**THE TASK**
Skip the pictures and extract all of the lines exactly as written.

**DATASET SECTION**
++++++++

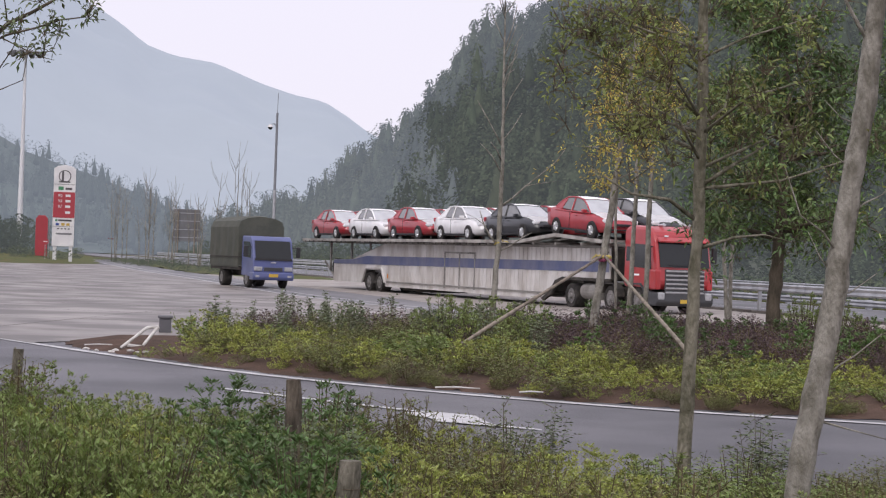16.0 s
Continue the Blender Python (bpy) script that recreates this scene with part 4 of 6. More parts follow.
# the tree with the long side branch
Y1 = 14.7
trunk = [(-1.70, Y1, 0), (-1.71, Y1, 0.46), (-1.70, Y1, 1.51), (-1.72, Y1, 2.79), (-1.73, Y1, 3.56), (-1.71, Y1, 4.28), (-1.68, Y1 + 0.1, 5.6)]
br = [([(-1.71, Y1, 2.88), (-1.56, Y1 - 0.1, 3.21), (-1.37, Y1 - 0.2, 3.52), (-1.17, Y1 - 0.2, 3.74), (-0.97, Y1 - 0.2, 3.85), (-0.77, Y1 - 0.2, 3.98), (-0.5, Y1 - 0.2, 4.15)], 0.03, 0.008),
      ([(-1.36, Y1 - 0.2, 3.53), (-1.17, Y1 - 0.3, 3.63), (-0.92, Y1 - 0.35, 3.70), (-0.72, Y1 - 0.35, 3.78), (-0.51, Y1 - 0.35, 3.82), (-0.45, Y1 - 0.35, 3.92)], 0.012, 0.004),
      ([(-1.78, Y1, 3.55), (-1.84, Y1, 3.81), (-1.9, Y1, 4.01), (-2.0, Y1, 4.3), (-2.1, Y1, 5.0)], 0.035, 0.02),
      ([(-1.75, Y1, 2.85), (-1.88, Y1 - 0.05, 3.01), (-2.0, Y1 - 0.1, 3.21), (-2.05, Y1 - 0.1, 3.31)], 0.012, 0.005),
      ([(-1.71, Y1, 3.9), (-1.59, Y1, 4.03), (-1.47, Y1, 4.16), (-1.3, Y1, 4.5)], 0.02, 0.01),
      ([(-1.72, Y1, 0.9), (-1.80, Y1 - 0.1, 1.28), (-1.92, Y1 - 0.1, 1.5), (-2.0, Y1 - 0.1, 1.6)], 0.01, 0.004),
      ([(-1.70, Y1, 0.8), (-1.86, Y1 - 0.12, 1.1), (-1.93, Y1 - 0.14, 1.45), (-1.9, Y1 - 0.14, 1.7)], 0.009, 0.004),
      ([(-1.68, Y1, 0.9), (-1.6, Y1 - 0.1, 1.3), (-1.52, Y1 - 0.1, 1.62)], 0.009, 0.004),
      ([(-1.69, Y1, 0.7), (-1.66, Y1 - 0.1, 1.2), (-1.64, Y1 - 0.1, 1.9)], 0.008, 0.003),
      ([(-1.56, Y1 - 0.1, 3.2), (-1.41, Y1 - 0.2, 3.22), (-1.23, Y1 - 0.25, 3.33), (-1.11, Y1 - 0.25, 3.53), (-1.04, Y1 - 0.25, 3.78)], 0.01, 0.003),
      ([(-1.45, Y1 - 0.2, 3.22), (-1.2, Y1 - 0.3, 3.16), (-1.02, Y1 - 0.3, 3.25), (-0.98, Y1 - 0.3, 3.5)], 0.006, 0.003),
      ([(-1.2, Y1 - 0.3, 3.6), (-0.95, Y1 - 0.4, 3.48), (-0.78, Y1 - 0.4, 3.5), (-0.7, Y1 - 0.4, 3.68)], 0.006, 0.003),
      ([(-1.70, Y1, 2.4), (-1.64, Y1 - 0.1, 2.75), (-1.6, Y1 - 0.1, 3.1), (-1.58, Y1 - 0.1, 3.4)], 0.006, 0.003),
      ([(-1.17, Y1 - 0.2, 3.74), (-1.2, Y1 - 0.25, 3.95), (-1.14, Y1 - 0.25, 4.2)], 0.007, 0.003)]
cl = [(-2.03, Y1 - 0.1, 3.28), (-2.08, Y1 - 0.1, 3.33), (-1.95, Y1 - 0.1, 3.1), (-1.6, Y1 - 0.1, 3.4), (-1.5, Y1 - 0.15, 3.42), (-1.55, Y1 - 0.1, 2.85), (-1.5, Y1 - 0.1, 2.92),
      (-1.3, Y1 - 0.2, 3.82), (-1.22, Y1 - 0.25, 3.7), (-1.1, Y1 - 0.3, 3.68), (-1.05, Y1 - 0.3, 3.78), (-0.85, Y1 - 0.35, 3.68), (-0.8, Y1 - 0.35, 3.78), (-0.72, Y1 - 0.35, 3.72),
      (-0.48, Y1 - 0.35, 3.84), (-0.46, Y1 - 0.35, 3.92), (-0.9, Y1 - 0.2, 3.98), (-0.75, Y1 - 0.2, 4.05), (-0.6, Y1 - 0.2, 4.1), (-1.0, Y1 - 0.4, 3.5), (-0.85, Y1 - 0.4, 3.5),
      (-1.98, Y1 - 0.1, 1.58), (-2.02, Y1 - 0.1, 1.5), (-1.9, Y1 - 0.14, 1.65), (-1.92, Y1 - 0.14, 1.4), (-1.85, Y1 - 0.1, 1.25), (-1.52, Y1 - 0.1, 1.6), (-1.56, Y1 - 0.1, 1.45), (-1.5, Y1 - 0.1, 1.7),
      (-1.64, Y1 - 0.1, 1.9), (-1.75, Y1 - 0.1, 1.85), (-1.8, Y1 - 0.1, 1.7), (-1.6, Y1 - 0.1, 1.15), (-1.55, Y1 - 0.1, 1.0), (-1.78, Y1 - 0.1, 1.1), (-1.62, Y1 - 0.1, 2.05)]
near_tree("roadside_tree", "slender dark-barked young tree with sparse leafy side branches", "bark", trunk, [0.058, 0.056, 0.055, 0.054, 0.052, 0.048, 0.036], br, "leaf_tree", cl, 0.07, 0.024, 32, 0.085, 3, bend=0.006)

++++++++

**THE OUTPUT**
16.0 s
Continue the Blender Python (bpy) script that recreates this scene with part 4 of 6. More parts follow.
# the tree with the long side branch
Y1 = 14.7
trunk = [(-1.70, Y1, 0), (-1.71, Y1, 0.46), (-1.70, Y1, 1.51), (-1.72, Y1, 2.79), (-1.73, Y1, 3.56), (-1.71, Y1, 4.28), (-1.68, Y1 + 0.1, 5.6)]
br = [([(-1.71, Y1, 2.88), (-1.56, Y1 - 0.1, 3.21), (-1.37, Y1 - 0.2, 3.52), (-1.17, Y1 - 0.2, 3.74), (-0.97, Y1 - 0.2, 3.85), (-0.77, Y1 - 0.2, 3.98), (-0.5, Y1 - 0.2, 4.15)], 0.03, 0.008),
      ([(-1.36, Y1 - 0.2, 3.53), (-1.17, Y1 - 0.3, 3.63), (-0.92, Y1 - 0.35, 3.70), (-0.72, Y1 - 0.35, 3.78), (-0.51, Y1 - 0.35, 3.82), (-0.45, Y1 - 0.35, 3.92)], 0.012, 0.004),
      ([(-1.78, Y1, 3.55), (-1.84, Y1, 3.81), (-1.9, Y1, 4.01), (-2.0, Y1, 4.3), (-2.1, Y1, 5.0)], 0.035, 0.02),
      ([(-1.75, Y1, 2.85), (-1.88, Y1 - 0.05, 3.01), (-2.0, Y1 - 0.1, 3.21), (-2.05, Y1 - 0.1, 3.31)], 0.012, 0.005),
      ([(-1.71, Y1, 3.9), (-1.59, Y1, 4.03), (-1.47, Y1, 4.16), (-1.3, Y1, 4.5)], 0.02, 0.01),
      ([(-1.72, Y1, 0.9), (-1.80, Y1 - 0.1, 1.28), (-1.92, Y1 - 0.1, 1.5), (-2.0, Y1 - 0.1, 1.6)], 0.01, 0.004),
      ([(-1.70, Y1, 0.8), (-1.86, Y1 - 0.12, 1.1), (-1.93, Y1 - 0.14, 1.45), (-1.9, Y1 - 0.14, 1.7)], 0.009, 0.004),
      ([(-1.68, Y1, 0.9), (-1.6, Y1 - 0.1, 1.3), (-1.52, Y1 - 0.1, 1.62)], 0.009, 0.004),
      ([(-1.69, Y1, 0.7), (-1.66, Y1 - 0.1, 1.2), (-1.64, Y1 - 0.1, 1.9)], 0.008, 0.003),
      ([(-1.56, Y1 - 0.1, 3.2), (-1.41, Y1 - 0.2, 3.22), (-1.23, Y1 - 0.25, 3.33), (-1.11, Y1 - 0.25, 3.53), (-1.04, Y1 - 0.25, 3.78)], 0.01, 0.003),
      ([(-1.45, Y1 - 0.2, 3.22), (-1.2, Y1 - 0.3, 3.16), (-1.02, Y1 - 0.3, 3.25), (-0.98, Y1 - 0.3, 3.5)], 0.006, 0.003),
      ([(-1.2, Y1 - 0.3, 3.6), (-0.95, Y1 - 0.4, 3.48), (-0.78, Y1 - 0.4, 3.5), (-0.7, Y1 - 0.4, 3.68)], 0.006, 0.003),
      ([(-1.70, Y1, 2.4), (-1.64, Y1 - 0.1, 2.75), (-1.6, Y1 - 0.1, 3.1), (-1.58, Y1 - 0.1, 3.4)], 0.006, 0.003),
      ([(-1.17, Y1 - 0.2, 3.74), (-1.2, Y1 - 0.25, 3.95), (-1.14, Y1 - 0.25, 4.2)], 0.007, 0.003)]
cl = [(-2.03, Y1 - 0.1, 3.28), (-2.08, Y1 - 0.1, 3.33), (-1.95, Y1 - 0.1, 3.1), (-1.6, Y1 - 0.1, 3.4), (-1.5, Y1 - 0.15, 3.42), (-1.55, Y1 - 0.1, 2.85), (-1.5, Y1 - 0.1, 2.92),
      (-1.3, Y1 - 0.2, 3.82), (-1.22, Y1 - 0.25, 3.7), (-1.1, Y1 - 0.3, 3.68), (-1.05, Y1 - 0.3, 3.78), (-0.85, Y1 - 0.35, 3.68), (-0.8, Y1 - 0.35, 3.78), (-0.72, Y1 - 0.35, 3.72),
      (-0.48, Y1 - 0.35, 3.84), (-0.46, Y1 - 0.35, 3.92), (-0.9, Y1 - 0.2, 3.98), (-0.75, Y1 - 0.2, 4.05), (-0.6, Y1 - 0.2, 4.1), (-1.0, Y1 - 0.4, 3.5), (-0.85, Y1 - 0.4, 3.5),
      (-1.98, Y1 - 0.1, 1.58), (-2.02, Y1 - 0.1, 1.5), (-1.9, Y1 - 0.14, 1.65), (-1.92, Y1 - 0.14, 1.4), (-1.85, Y1 - 0.1, 1.25), (-1.52, Y1 - 0.1, 1.6), (-1.56, Y1 - 0.1, 1.45), (-1.5, Y1 - 0.1, 1.7),
      (-1.64, Y1 - 0.1, 1.9), (-1.75, Y1 - 0.1, 1.85), (-1.8, Y1 - 0.1, 1.7), (-1.6, Y1 - 0.1, 1.15), (-1.55, Y1 - 0.1, 1.0), (-1.78, Y1 - 0.1, 1.1), (-1.62, Y1 - 0.1, 2.05)]
near_tree("roadside_tree", "slender dark-barked young tree with sparse leafy side branches", "bark", trunk, [0.058, 0.056, 0.055, 0.054, 0.052, 0.048, 0.036], br, "leaf_tree", cl, 0.07, 0.024, 32, 0.085, 3, bend=0.006)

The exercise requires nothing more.